San Andrés Church
This church in its interior has an extraordinary carved wooden and polychrome dome that has been given the title of The Sistine Chapel of Basque Art. This great wooden ceiling with no central arch and with complicated vaulting is decorated with paintings that represent a complex symbolic world: masks, cranes, pumpkins, gentlemen and monsters are just some of the examples we will find mixed in with the purely Catholic figures. It was built in the 16th century to replace another Medieval church on a hillside of the Elexalde neighbourhood in Ibarrangelu. It is easily recognisable by its tower, crowned by a sculpture of the Sacred Heart of Christ.
Santo Tomás
This monumental church stands on a hill, from which a large part of the municipality can be seen. It was for centuries an obligatory stop for pilgrims on the Camino de Santiago. The church has one of the most important Baroque choirs in Biscay and its portico is considered one of the best of its kind, due to its slab flooring. Like most porticos, it preserves the table of the early local government “Txopitel-arria” or “fiel-arria,” where in past centuries municipal matters were resolved.
Santa Katalina
This is a picture postcard. The beauty of the setting, its strategic location, right at the entrance of the ria, next to the simple beauty of the building, makes for an idyllic photo. The hermitage dates back to the 19th century and is a transition building between Gothic and Renaissance. The walls surrounding the hermitage are ancient remains of the fort from the same era. A pretty path that leaves Mundaka Port takes you easily to the site.
San Francisco Cloister
This is one of the oldest in Biscay. Its construction began in 1357 by order of Count Tello and his wife Juana de Lara, but the work was not completed until the late 16th century. The complex comprises the church, the cloister and a completely transformed part of the convent, but it is the cloister that is the most important element. It opens up onto the central courtyard through depressed arches supported by pillars decorated with three small columns. The four corners have a segmental arch held by corbels decorated with figure motifs: friars praying, singing or deliberating.

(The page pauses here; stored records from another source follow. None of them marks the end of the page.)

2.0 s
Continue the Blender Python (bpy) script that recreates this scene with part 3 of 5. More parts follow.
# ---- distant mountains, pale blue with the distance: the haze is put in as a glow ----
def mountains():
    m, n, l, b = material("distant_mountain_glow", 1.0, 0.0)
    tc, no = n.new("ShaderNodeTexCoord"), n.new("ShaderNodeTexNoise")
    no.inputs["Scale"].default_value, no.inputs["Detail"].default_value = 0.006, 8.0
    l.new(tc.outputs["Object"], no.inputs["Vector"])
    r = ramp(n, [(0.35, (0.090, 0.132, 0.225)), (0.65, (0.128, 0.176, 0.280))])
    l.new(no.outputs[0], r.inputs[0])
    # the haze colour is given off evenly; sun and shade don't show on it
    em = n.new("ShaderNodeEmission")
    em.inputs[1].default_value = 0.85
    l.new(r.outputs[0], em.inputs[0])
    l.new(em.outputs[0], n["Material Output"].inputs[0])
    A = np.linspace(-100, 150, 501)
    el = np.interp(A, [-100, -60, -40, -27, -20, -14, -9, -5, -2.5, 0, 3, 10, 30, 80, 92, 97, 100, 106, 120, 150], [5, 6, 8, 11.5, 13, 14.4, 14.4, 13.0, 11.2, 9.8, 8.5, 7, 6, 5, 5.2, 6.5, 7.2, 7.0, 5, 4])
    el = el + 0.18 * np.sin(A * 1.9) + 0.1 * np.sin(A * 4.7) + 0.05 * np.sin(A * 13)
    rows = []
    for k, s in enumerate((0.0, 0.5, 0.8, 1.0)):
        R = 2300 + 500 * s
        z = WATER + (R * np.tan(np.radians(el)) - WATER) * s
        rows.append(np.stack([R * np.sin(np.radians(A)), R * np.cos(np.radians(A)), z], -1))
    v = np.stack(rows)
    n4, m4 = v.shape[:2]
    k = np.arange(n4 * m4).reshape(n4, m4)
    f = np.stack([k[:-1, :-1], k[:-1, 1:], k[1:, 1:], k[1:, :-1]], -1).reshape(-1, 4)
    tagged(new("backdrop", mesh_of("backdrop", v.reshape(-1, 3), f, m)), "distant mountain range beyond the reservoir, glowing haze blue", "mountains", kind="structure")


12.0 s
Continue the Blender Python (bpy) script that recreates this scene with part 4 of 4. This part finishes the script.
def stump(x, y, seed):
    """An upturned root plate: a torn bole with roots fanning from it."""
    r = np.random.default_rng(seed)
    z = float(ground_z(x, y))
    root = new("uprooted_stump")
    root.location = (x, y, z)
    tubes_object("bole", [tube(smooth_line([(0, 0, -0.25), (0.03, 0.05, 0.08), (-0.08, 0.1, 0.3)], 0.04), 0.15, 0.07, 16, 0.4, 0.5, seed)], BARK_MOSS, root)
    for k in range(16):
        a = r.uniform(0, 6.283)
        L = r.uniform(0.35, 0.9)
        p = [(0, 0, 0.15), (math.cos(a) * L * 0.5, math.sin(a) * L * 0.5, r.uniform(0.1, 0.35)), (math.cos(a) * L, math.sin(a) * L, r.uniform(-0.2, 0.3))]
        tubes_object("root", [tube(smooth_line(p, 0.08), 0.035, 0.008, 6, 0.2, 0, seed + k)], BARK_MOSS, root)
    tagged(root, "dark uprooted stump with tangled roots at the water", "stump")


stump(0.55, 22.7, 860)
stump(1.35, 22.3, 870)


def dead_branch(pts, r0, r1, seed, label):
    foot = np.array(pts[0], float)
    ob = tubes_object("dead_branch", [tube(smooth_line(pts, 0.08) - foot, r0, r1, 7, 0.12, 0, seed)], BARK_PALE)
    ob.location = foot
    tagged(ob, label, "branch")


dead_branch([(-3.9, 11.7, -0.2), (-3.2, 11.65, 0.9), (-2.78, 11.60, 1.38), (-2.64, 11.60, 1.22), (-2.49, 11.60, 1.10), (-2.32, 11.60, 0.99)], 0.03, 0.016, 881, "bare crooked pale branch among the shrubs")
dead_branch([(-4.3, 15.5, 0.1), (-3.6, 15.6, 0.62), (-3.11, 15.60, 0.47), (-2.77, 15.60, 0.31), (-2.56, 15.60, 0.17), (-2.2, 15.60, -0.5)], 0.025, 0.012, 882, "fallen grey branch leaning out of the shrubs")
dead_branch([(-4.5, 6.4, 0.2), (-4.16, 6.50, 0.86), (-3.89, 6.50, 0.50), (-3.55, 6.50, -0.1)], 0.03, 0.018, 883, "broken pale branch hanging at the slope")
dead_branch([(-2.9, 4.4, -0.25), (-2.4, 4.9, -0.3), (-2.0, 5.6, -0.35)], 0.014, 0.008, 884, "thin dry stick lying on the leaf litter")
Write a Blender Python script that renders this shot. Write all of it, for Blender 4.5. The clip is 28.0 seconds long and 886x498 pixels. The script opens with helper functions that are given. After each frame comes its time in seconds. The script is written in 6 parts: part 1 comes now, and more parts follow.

Curiously, there was a time when the cloister was the site of Bermeo market.
San Pedro and San Pablo de Ibarruri
Gothic hermitage (15th-16th century) considered one of the most interesting temples of Biscay’s rural Gothic architecture. We can find it in the municipality of Muxika. Its depressed arch gate adorned with different motifs and figures of warriors stands out. It also has a fronton that was built on the ruins of the old church that burnt down.
San Lorenzo
Situated in the Isla Bekoa neighbourhood, in the municipality of Gautegiz Arteaga, this 16th century hermitage houses within its walls an 11th century Pre-Romanesque window carved in a single block of stone. On the exterior, a stone altar is witness to the importance that hermitages had in ancient times as a community meeting place or for the celebration of festivals. The views of the ria are exceptional.